Tatiana Bilbao development could be coming to an abandoned St. Louis block

The Henry L. Wolfner Library for the Blind may become the clubhouse for a new development in St. Louis designed by Tatiana Bilbao among other architects and developed by a team led by Emily Pulitzer. (Paul Sableman/Flickr)

St. Louis, Missouri, may be getting a new building or two from Tatiana Bilbao if plans for a new complex move forward. The St. Louis Post-Dispatch recently reported that an unconventional team of developers has assembled to redevelop a mostly vacant block in the city’s Grand Center Arts District. The team plans to recruit other high-profile architects to design housing and amenity spaces.

The development’s site is a block bounded by Vandeventer Avenue, North Spring Avenue, Olive Street, and an alley on its southern edge. The historic Henry L. Wolfner Memorial Library for the Blind sits empty on the site, and the developers have agreed to maintain and refurbish the building’s front facade while tearing down the back and repurposing the interior for a “clubhouse” for the development. That renovation is being led by St. Louis firm Axi:Ome.

St. Louis’s Grand Center Arts District is a historic neighborhood home to many old and new cultural institutions like the Tadao Ando-designed Pulitzer Arts Foundation and the Allied Works-designed Contemporary Art Museum St. Louis, which both stand just a block from the proposed development’s site.

The development team is led by philanthropist and arts-patron Emily Rauh Pulitzer, who is joined by James Maloney and Owen Development’s Steve Trampe, according to the Post-Dispatch. Pulitzer was the force behind the eponymous arts foundation building nearby.

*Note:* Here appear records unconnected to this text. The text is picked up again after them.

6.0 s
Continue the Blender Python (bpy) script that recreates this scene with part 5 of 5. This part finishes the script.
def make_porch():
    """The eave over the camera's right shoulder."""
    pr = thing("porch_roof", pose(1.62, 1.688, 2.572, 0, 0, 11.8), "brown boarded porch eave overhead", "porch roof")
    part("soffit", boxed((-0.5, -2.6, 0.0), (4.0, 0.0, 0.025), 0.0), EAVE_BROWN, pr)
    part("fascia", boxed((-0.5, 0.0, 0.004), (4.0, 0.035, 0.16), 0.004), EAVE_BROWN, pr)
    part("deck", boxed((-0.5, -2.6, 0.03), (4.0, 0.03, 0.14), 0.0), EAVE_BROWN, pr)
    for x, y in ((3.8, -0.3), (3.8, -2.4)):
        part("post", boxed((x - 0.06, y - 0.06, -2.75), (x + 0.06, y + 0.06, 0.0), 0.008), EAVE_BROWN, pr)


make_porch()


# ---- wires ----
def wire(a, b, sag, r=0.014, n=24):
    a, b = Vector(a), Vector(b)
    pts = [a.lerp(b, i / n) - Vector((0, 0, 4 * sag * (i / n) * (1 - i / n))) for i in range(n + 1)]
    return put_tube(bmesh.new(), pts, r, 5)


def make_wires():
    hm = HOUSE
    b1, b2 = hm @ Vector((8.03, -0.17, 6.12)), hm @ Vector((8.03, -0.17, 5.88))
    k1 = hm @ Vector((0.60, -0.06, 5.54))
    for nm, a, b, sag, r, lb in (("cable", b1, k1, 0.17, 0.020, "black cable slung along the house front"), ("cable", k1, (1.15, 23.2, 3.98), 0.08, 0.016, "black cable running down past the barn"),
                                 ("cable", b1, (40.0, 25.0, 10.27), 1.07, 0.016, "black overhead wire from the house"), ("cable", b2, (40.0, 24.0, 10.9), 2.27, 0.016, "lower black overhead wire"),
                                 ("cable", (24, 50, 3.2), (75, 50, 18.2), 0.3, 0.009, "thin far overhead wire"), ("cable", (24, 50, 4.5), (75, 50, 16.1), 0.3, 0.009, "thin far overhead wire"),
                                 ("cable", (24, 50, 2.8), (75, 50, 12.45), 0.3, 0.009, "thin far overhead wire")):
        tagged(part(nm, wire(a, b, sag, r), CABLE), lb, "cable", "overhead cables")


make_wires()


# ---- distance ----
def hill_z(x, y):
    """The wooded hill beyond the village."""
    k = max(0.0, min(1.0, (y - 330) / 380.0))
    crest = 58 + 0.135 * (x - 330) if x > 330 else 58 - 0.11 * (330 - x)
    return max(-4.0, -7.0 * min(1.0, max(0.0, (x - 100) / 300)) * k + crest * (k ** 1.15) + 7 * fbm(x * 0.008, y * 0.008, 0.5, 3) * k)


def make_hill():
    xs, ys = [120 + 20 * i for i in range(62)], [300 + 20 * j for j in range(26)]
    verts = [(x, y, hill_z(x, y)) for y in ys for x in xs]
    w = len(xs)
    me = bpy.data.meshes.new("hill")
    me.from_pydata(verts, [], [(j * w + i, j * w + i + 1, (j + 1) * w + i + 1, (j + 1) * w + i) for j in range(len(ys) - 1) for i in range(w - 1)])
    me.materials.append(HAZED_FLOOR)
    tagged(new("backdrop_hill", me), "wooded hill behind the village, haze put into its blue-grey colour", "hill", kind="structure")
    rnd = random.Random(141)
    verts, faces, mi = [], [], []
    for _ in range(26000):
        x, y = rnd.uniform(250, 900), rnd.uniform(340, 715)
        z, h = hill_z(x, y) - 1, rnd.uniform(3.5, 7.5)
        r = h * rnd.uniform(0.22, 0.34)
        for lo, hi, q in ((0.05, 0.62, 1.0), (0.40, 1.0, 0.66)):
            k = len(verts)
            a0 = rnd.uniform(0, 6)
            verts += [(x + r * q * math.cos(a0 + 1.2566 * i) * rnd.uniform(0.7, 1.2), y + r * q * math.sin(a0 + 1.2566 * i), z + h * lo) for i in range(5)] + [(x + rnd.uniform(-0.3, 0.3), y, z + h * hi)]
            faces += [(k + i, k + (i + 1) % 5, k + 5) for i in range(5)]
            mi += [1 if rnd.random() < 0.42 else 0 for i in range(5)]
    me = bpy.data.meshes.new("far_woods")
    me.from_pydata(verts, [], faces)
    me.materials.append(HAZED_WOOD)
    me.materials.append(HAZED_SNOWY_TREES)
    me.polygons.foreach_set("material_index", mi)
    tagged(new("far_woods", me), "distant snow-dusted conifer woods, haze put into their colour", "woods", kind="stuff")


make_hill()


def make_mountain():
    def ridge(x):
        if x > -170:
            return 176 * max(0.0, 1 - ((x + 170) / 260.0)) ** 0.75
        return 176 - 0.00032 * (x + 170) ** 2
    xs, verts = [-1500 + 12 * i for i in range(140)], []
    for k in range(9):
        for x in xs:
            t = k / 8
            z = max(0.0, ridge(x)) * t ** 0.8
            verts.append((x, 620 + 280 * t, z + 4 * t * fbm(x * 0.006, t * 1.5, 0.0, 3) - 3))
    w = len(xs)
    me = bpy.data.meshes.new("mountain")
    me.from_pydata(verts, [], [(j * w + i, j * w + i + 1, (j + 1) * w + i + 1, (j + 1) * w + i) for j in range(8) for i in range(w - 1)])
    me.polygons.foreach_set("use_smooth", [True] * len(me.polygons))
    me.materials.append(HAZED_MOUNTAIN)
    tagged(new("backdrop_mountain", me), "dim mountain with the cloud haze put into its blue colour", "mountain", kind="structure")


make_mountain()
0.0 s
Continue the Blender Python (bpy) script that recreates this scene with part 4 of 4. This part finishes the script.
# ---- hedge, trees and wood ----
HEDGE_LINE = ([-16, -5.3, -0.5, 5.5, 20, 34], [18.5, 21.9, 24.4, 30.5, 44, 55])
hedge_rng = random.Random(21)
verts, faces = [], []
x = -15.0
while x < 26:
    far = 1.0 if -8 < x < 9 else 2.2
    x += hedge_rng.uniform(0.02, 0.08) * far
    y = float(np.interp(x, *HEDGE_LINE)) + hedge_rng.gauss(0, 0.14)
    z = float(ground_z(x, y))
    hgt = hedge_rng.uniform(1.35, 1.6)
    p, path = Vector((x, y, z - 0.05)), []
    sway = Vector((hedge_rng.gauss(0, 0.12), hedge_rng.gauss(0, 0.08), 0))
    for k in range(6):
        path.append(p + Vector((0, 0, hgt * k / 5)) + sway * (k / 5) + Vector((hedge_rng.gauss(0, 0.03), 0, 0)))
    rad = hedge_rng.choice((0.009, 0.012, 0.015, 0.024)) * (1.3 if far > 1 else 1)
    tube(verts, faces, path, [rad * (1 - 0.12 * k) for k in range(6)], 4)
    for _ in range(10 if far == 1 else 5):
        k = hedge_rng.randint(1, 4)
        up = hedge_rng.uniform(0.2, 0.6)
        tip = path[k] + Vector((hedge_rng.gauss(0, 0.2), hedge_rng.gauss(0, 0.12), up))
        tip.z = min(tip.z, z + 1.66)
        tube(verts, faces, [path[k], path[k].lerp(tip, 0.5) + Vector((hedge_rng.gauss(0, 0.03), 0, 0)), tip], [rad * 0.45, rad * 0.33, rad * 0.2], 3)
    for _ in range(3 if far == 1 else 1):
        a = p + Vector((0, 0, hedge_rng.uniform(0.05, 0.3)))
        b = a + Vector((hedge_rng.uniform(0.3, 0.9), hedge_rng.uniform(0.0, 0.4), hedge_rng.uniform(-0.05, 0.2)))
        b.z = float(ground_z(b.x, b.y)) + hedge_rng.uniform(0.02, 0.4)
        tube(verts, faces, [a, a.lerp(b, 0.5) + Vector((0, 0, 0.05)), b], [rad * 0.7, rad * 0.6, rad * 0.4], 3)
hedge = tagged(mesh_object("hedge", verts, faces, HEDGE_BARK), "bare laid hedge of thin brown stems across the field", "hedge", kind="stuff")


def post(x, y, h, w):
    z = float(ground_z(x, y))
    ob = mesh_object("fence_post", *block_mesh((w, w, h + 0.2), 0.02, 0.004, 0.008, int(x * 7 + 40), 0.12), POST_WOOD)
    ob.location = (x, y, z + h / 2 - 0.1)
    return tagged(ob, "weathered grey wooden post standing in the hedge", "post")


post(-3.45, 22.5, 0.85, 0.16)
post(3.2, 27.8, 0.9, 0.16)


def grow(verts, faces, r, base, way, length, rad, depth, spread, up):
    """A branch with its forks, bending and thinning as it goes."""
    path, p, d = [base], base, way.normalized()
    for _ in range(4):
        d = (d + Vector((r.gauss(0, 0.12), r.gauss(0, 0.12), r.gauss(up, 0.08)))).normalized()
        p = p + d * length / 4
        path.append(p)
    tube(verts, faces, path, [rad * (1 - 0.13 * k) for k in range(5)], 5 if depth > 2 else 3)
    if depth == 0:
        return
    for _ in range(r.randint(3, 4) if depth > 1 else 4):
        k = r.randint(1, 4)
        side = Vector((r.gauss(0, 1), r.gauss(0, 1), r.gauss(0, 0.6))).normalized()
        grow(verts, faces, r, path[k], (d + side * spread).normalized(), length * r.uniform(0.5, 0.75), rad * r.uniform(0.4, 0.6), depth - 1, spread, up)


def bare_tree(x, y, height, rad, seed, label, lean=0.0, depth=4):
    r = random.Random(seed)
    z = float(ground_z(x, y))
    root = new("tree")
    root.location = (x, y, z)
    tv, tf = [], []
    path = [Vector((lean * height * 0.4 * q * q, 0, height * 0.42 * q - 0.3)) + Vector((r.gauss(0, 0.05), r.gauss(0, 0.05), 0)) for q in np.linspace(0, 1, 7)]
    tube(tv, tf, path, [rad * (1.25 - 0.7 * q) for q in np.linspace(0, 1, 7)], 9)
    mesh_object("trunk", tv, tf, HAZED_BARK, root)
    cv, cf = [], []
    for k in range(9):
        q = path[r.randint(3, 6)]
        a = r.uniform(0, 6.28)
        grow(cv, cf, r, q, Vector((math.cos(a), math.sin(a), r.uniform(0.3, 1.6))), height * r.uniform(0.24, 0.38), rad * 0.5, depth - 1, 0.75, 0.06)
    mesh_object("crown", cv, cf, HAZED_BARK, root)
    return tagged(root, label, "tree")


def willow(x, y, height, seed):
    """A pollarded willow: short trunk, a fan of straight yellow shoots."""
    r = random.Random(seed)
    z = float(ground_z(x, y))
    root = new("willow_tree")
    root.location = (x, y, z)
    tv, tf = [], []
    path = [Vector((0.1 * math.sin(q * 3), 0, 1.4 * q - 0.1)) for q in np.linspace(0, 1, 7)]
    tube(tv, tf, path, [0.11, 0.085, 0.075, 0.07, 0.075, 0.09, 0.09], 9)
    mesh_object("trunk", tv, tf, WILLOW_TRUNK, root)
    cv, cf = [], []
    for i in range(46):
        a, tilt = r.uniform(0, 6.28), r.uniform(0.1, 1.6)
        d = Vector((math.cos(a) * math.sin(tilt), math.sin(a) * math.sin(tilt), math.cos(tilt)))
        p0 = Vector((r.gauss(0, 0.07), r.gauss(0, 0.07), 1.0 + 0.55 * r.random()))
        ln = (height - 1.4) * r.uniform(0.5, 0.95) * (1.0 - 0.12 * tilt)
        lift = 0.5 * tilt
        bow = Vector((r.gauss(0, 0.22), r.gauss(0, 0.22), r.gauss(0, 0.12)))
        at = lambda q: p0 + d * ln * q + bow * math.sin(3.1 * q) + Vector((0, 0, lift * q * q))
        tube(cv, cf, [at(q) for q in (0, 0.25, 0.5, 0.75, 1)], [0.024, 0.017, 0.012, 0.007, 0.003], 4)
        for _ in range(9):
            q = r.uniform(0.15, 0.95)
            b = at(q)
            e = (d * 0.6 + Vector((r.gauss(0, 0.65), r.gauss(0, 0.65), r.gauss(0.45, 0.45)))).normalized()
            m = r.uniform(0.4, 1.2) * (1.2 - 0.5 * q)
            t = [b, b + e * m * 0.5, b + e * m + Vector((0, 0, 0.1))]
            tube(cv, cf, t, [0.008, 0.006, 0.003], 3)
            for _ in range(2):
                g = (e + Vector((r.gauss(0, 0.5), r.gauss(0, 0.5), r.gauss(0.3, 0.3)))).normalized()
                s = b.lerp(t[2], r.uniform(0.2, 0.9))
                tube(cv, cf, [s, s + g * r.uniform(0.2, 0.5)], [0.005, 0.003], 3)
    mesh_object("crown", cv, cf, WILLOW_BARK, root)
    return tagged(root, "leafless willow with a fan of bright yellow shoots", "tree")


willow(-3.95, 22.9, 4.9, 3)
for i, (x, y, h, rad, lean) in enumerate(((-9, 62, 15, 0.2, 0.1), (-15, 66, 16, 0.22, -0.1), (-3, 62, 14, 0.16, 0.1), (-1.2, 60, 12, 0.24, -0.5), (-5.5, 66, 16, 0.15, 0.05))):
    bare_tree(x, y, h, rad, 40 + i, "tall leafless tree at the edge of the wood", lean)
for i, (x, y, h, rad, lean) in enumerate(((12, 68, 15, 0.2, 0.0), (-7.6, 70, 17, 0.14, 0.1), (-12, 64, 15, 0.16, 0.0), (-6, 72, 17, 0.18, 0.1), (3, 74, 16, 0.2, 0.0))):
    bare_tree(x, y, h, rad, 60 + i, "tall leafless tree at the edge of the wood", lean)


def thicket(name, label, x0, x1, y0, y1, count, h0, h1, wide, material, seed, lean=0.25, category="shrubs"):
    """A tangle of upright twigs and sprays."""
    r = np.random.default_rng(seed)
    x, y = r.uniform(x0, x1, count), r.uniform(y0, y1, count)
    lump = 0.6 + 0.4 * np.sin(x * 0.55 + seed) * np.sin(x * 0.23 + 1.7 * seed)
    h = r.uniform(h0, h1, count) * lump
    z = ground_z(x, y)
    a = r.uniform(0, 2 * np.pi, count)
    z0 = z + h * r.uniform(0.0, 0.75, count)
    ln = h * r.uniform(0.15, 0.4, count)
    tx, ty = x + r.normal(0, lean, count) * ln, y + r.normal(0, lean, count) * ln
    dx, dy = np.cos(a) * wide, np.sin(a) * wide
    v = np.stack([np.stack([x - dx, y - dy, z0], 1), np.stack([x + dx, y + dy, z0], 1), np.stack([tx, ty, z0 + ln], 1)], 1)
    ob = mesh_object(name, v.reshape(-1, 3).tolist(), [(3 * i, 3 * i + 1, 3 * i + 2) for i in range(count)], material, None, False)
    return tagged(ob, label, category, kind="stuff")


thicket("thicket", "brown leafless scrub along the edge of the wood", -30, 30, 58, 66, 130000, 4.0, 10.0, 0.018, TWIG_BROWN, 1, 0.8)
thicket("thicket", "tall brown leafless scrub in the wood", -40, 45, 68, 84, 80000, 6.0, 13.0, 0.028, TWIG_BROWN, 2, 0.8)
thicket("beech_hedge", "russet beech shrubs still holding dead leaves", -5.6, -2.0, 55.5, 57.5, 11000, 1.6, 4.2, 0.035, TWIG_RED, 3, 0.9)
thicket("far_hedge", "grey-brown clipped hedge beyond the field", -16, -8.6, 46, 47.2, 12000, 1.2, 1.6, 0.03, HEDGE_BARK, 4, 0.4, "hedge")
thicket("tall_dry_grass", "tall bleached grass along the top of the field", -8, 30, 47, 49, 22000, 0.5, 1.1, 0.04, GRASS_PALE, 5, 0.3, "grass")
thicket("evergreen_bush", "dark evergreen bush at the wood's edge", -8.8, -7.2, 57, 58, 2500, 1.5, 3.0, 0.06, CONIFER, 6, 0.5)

Although the team wants to bring big-name designers to the project, they apparently intend to keep the development affordable to middle-income buyers and have stressed that their intention is not to maximize profit but to boost and revitalize the local neighborhood.

The budget for the project comes to $30 million, and it will potentially include “23 housing units in 17 buildings as well as an apartment building with 20 or so units,” according to an earlier article from the Post-Dispatch, and the developers hope to start construction early next year.